All that wondering stopped this morning as I lay on floor, eyes gazing at the asbestos stucco on the ceiling when I realized that Friday was unlike any other day of the week because it ushered in Saturday. Friday was the day of excitement, of anticipation, or as my East Texas lawyer buddy used to say, “It ain’t the flop on the bed, it’s the walk up the stairs.” [*Note: An East Texas girlfriend, upon hearing this aphorism, said “Sounds like that boy needs to get him some new flop.”]

Saturday, the day of the Donut, the day you open your eyes and the gore rolls through your veins like a thousand railroad trains, the day of battle, the day of grown men prancing around in form-fitting garish underwear, the day that friendship dies and is replaced by spitting, traitorous alliances of grim necessity, Saturday, the day whose unfolding will stay with you all the rest of the wowke, the day of the wild, the day that calls you.

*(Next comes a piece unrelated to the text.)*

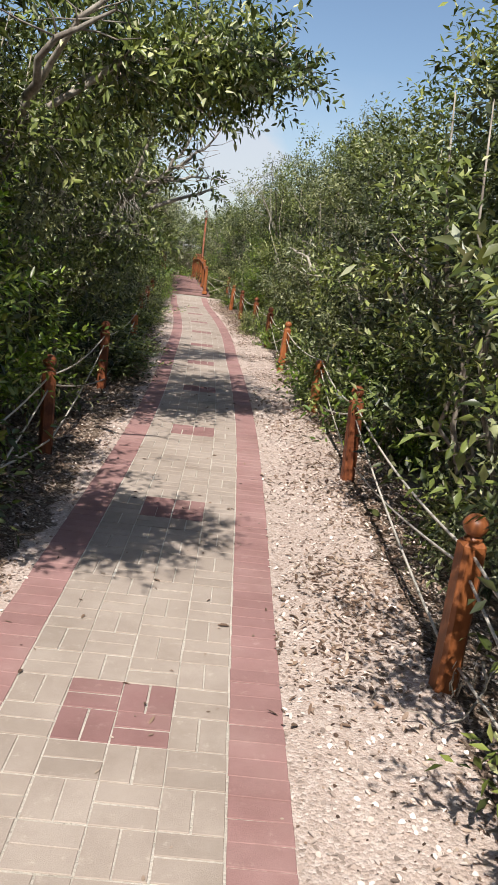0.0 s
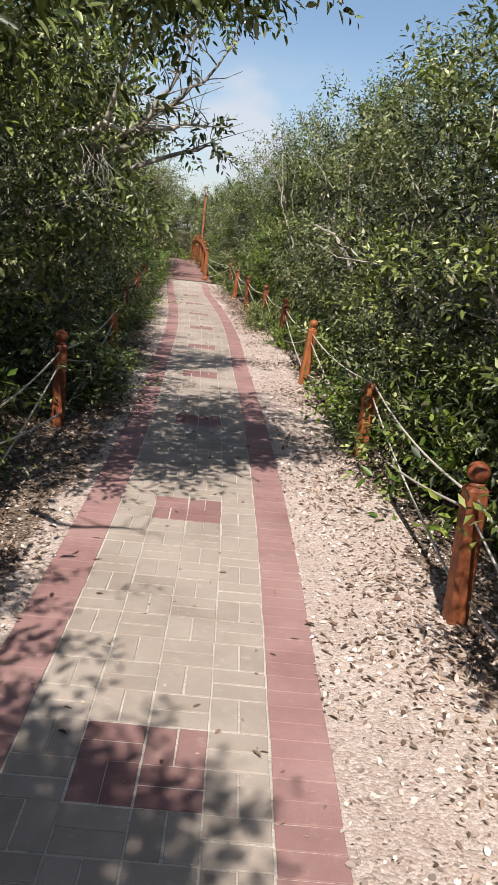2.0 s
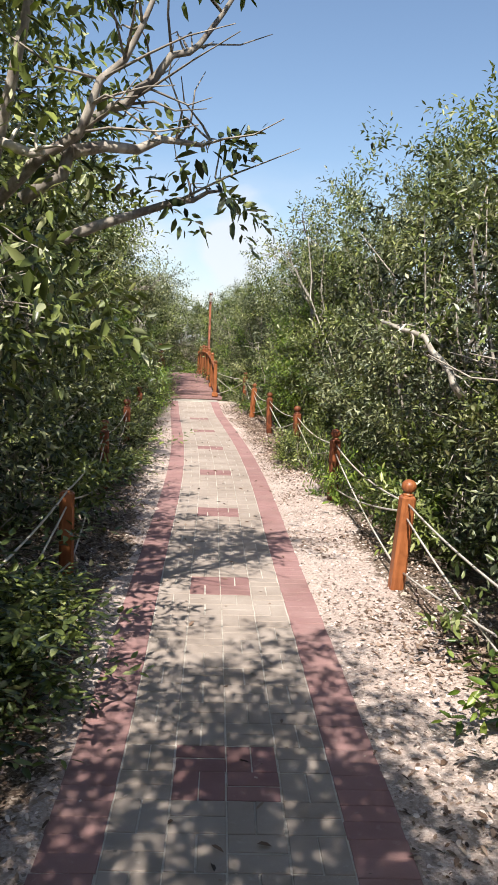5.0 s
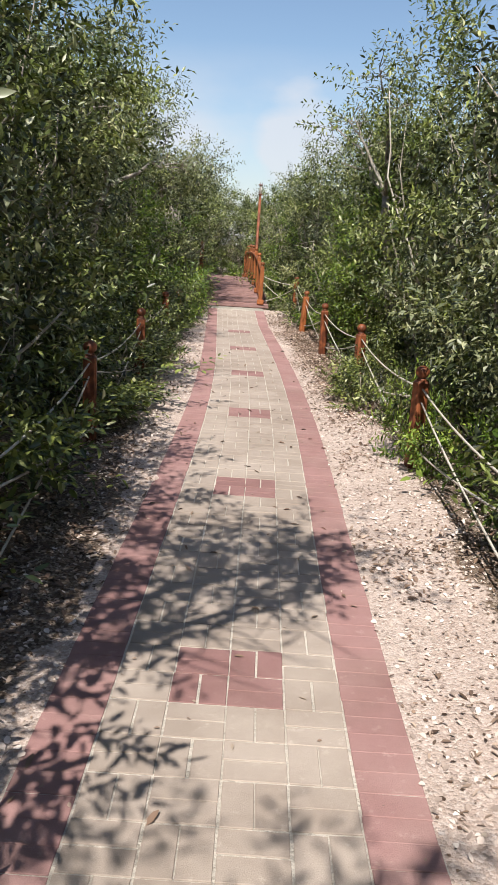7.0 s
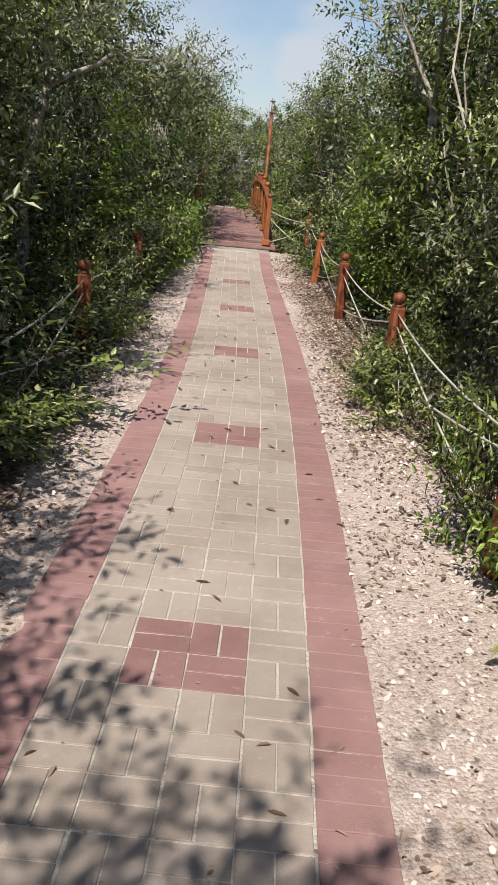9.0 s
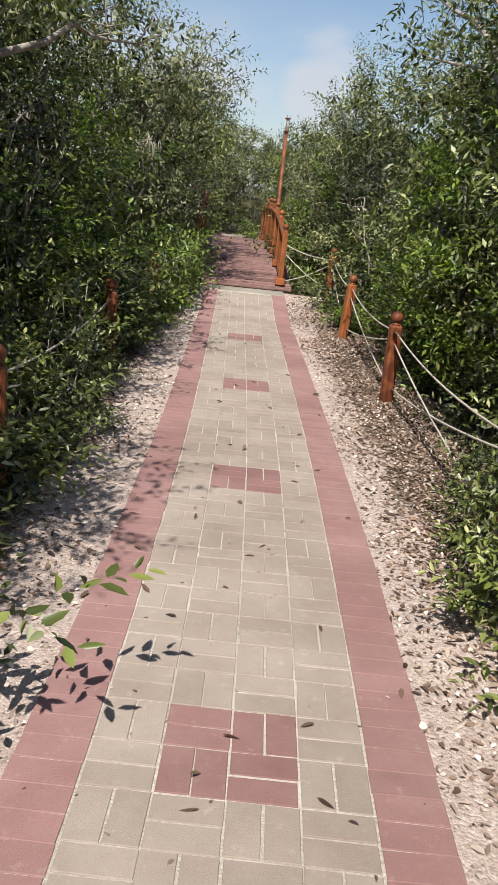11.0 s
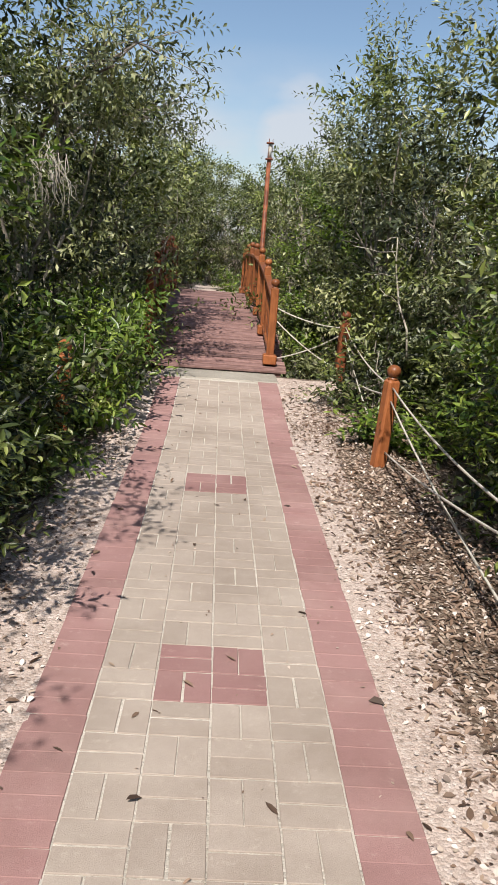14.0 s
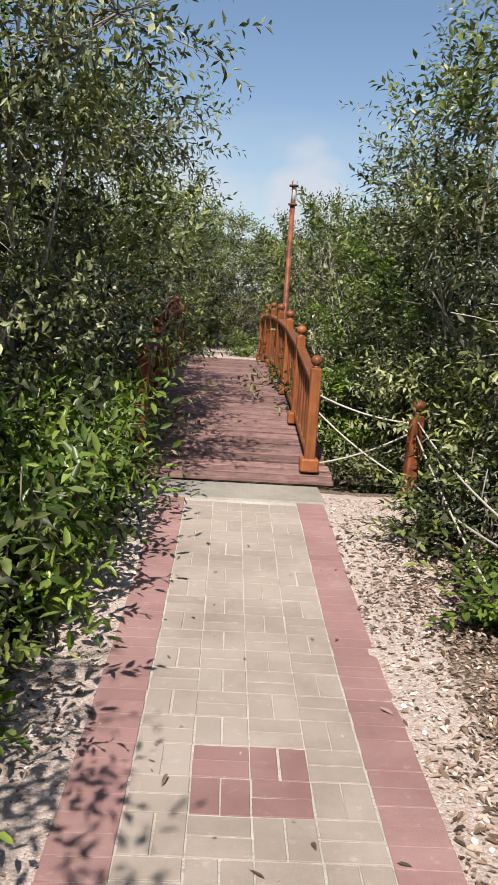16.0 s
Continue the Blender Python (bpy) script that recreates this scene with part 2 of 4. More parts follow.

For a couple months now the covids have put a full stop to the real Donut. Don’t get me wrong, a certain concatenation of creatures has continued to do their own Saturday “Donut” ride, thumbing their nose at the potential infliction of needless suffering and covid death, so strong is the call of Saturday.

But for me the call has ebbed with each wowke. Every Saturday it calls me, but it calls me less. Now that we’re on the edge of being permitted to go about the business of spreading covids in earnest, “reopening” as it’s euphemistically called, the call has become roar.

It’s tried to, anyway.

This morning I lay there and listened as hard as I could. There was a faint murmuring off in the distance, the clink of chains, the buzz of e-derailleurs, the wheeen of brakes on carbon wheels, the desperate pant of the drop.

I listened as hard as I could but all I heard was the call of the tame.